Copy all of the material word for word, except for the pictures.

^^^^

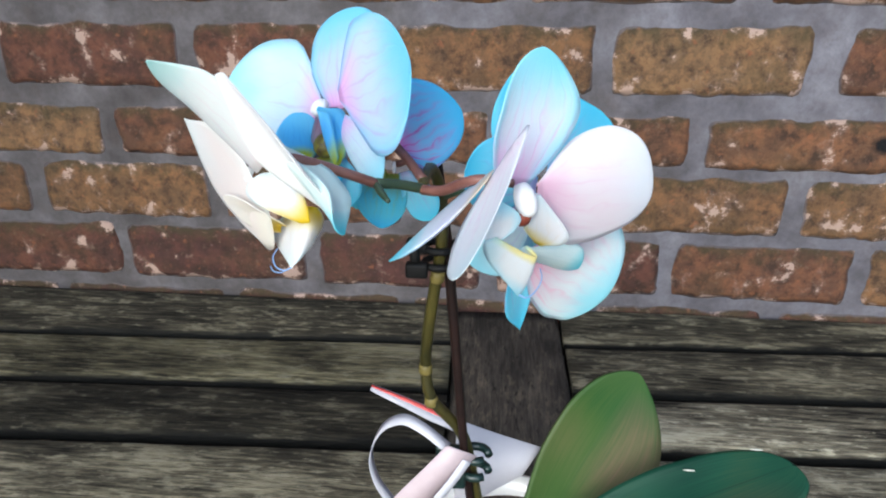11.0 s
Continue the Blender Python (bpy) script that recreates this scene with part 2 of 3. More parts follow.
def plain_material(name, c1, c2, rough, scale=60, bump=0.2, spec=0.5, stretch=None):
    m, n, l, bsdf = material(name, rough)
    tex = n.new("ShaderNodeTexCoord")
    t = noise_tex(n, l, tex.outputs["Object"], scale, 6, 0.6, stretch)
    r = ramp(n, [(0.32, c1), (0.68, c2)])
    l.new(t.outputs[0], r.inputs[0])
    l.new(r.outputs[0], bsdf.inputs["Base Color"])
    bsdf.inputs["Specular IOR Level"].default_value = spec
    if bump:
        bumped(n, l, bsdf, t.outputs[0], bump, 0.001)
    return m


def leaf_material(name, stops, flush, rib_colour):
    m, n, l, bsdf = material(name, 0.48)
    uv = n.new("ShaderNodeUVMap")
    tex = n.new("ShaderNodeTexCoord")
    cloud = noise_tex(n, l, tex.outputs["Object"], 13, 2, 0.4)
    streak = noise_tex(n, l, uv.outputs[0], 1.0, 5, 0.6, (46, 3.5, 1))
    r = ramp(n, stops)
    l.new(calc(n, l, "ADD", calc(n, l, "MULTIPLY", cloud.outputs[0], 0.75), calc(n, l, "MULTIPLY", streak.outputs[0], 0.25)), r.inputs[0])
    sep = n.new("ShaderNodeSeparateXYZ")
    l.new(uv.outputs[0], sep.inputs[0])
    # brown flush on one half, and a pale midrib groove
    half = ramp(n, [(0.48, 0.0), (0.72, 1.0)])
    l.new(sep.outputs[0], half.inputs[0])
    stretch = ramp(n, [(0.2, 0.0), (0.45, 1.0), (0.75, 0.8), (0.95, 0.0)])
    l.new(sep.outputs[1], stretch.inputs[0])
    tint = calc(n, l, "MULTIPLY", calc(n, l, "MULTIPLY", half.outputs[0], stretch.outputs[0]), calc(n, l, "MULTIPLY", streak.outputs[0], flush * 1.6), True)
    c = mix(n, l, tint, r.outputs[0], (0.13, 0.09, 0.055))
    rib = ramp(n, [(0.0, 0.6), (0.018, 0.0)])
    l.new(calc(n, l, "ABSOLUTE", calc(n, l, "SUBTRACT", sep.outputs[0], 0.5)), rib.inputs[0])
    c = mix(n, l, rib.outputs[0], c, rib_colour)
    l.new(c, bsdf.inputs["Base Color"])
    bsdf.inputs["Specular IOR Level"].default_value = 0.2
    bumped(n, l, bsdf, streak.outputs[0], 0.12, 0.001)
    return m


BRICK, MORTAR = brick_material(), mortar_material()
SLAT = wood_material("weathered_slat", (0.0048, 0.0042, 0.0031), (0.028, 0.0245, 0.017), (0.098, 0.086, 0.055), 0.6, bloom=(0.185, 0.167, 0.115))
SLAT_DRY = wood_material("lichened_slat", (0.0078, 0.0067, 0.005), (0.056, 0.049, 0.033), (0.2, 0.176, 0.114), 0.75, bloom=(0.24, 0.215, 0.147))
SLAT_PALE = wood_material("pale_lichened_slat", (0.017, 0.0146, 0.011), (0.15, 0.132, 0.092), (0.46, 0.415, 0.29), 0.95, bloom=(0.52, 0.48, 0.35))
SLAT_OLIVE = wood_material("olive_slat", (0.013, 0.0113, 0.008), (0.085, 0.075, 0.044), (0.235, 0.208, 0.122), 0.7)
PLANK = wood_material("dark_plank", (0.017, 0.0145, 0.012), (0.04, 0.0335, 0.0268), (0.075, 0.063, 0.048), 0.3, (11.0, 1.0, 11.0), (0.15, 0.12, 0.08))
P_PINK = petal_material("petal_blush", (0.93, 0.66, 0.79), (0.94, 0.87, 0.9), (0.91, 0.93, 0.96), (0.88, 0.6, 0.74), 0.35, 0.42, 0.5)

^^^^

PROBLEM SOLUTION ->
11.0 s
Continue the Blender Python (bpy) script that recreates this scene with part 2 of 3. More parts follow.
def plain_material(name, c1, c2, rough, scale=60, bump=0.2, spec=0.5, stretch=None):
    m, n, l, bsdf = material(name, rough)
    tex = n.new("ShaderNodeTexCoord")
    t = noise_tex(n, l, tex.outputs["Object"], scale, 6, 0.6, stretch)
    r = ramp(n, [(0.32, c1), (0.68, c2)])
    l.new(t.outputs[0], r.inputs[0])
    l.new(r.outputs[0], bsdf.inputs["Base Color"])
    bsdf.inputs["Specular IOR Level"].default_value = spec
    if bump:
        bumped(n, l, bsdf, t.outputs[0], bump, 0.001)
    return m


def leaf_material(name, stops, flush, rib_colour):
    m, n, l, bsdf = material(name, 0.48)
    uv = n.new("ShaderNodeUVMap")
    tex = n.new("ShaderNodeTexCoord")
    cloud = noise_tex(n, l, tex.outputs["Object"], 13, 2, 0.4)
    streak = noise_tex(n, l, uv.outputs[0], 1.0, 5, 0.6, (46, 3.5, 1))
    r = ramp(n, stops)
    l.new(calc(n, l, "ADD", calc(n, l, "MULTIPLY", cloud.outputs[0], 0.75), calc(n, l, "MULTIPLY", streak.outputs[0], 0.25)), r.inputs[0])
    sep = n.new("ShaderNodeSeparateXYZ")
    l.new(uv.outputs[0], sep.inputs[0])
    # brown flush on one half, and a pale midrib groove
    half = ramp(n, [(0.48, 0.0), (0.72, 1.0)])
    l.new(sep.outputs[0], half.inputs[0])
    stretch = ramp(n, [(0.2, 0.0), (0.45, 1.0), (0.75, 0.8), (0.95, 0.0)])
    l.new(sep.outputs[1], stretch.inputs[0])
    tint = calc(n, l, "MULTIPLY", calc(n, l, "MULTIPLY", half.outputs[0], stretch.outputs[0]), calc(n, l, "MULTIPLY", streak.outputs[0], flush * 1.6), True)
    c = mix(n, l, tint, r.outputs[0], (0.13, 0.09, 0.055))
    rib = ramp(n, [(0.0, 0.6), (0.018, 0.0)])
    l.new(calc(n, l, "ABSOLUTE", calc(n, l, "SUBTRACT", sep.outputs[0], 0.5)), rib.inputs[0])
    c = mix(n, l, rib.outputs[0], c, rib_colour)
    l.new(c, bsdf.inputs["Base Color"])
    bsdf.inputs["Specular IOR Level"].default_value = 0.2
    bumped(n, l, bsdf, streak.outputs[0], 0.12, 0.001)
    return m


BRICK, MORTAR = brick_material(), mortar_material()
SLAT = wood_material("weathered_slat", (0.0048, 0.0042, 0.0031), (0.028, 0.0245, 0.017), (0.098, 0.086, 0.055), 0.6, bloom=(0.185, 0.167, 0.115))
SLAT_DRY = wood_material("lichened_slat", (0.0078, 0.0067, 0.005), (0.056, 0.049, 0.033), (0.2, 0.176, 0.114), 0.75, bloom=(0.24, 0.215, 0.147))
SLAT_PALE = wood_material("pale_lichened_slat", (0.017, 0.0146, 0.011), (0.15, 0.132, 0.092), (0.46, 0.415, 0.29), 0.95, bloom=(0.52, 0.48, 0.35))
SLAT_OLIVE = wood_material("olive_slat", (0.013, 0.0113, 0.008), (0.085, 0.075, 0.044), (0.235, 0.208, 0.122), 0.7)
PLANK = wood_material("dark_plank", (0.017, 0.0145, 0.012), (0.04, 0.0335, 0.0268), (0.075, 0.063, 0.048), 0.3, (11.0, 1.0, 11.0), (0.15, 0.12, 0.08))
P_PINK = petal_material("petal_blush", (0.93, 0.66, 0.79), (0.94, 0.87, 0.9), (0.91, 0.93, 0.96), (0.88, 0.6, 0.74), 0.35, 0.42, 0.5)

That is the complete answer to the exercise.